We had an early start this morning which meant we got to enjoy the serenity of the early hours. The owner of NW Explorations, Ross Tenant, came and shared a Canadian specialty at our 0630 skipper meeting: Tim Hortons doughnuts. After coffee and doughnuts, we cast off from the dock to head north. Sun beams shone down on us from the clouds as we pulled out of Port Sidney Marina, and we took a pause to enjoy the view of mountains, islands, and sea all painted with rays of morning light.
As we made our way through the Gulf Islands, we were blessed with not one but two whale sightings! We came upon one pod or Orcas in Trincomali Channel just as we were coming up on Wallace Island. We saw a total of four in this pod: 1 male, 2 females, and a baby. Male orcas can be over 30ft long and weigh over 10 tons while females are a bit smaller, around 25ft and weigh in at around 7 tons. We saw another pod as we were going through Porlier Pass with two males and at least three others. Although the males are larger and are a magnificent sight with their 6ft high dorsal fins, orcas have a matriarchal social structure. The grandmother whales of the pod teach the younger members life skills for many years after they are no longer able to give birth.

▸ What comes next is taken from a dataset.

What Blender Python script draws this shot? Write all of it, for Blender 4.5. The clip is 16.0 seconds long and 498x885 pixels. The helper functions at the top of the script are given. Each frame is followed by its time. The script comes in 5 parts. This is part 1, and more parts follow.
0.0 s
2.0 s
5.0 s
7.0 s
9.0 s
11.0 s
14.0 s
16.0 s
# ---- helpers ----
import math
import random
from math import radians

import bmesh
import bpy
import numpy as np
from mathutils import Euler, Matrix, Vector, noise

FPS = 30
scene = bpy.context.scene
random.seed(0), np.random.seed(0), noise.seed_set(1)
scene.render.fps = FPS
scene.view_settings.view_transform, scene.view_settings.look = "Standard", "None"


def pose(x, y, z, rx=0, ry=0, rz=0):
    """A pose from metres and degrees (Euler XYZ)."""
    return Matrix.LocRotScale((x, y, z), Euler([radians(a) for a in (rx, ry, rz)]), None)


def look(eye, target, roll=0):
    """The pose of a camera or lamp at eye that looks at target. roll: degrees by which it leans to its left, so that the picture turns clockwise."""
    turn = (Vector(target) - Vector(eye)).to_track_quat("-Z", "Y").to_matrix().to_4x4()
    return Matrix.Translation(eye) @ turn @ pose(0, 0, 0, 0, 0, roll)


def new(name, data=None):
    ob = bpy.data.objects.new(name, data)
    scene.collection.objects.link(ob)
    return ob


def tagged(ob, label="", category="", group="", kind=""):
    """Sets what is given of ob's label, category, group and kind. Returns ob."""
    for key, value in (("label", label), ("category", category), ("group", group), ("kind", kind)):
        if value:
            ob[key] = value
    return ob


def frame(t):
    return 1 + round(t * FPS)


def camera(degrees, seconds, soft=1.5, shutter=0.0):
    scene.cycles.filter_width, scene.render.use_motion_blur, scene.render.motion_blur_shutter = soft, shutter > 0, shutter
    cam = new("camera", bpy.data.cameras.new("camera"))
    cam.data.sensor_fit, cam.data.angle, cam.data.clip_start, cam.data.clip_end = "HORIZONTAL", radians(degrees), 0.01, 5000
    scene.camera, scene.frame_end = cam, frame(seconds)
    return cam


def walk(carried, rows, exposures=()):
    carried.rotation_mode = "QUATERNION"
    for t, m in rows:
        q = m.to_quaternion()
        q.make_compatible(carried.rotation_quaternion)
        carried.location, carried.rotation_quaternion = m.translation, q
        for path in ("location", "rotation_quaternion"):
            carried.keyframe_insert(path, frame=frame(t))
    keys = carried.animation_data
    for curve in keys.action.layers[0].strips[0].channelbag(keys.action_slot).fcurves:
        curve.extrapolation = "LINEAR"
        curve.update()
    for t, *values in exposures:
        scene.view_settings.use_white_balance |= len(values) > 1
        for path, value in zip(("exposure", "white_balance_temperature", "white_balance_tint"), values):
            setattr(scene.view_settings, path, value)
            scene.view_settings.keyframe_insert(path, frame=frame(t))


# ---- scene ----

With the sun upon us and calm seas we crossed the Strait of Georgia on our way to Madeira Park. Once we arrived in Madeira, four of our boats anchored and one headed to one of the many marinas in the bay. Most of the crew enjoyed a slow evening on board with a few dingy rides to explore the area. The crew of Exact went into the small town and had dinner ashore with a view of all our anchored floating homes from up on the hill. Before the day was done the crew of Patos made the rounds to check on boat operations and drop off a loaf of freshly baked sourdough bread to each boat.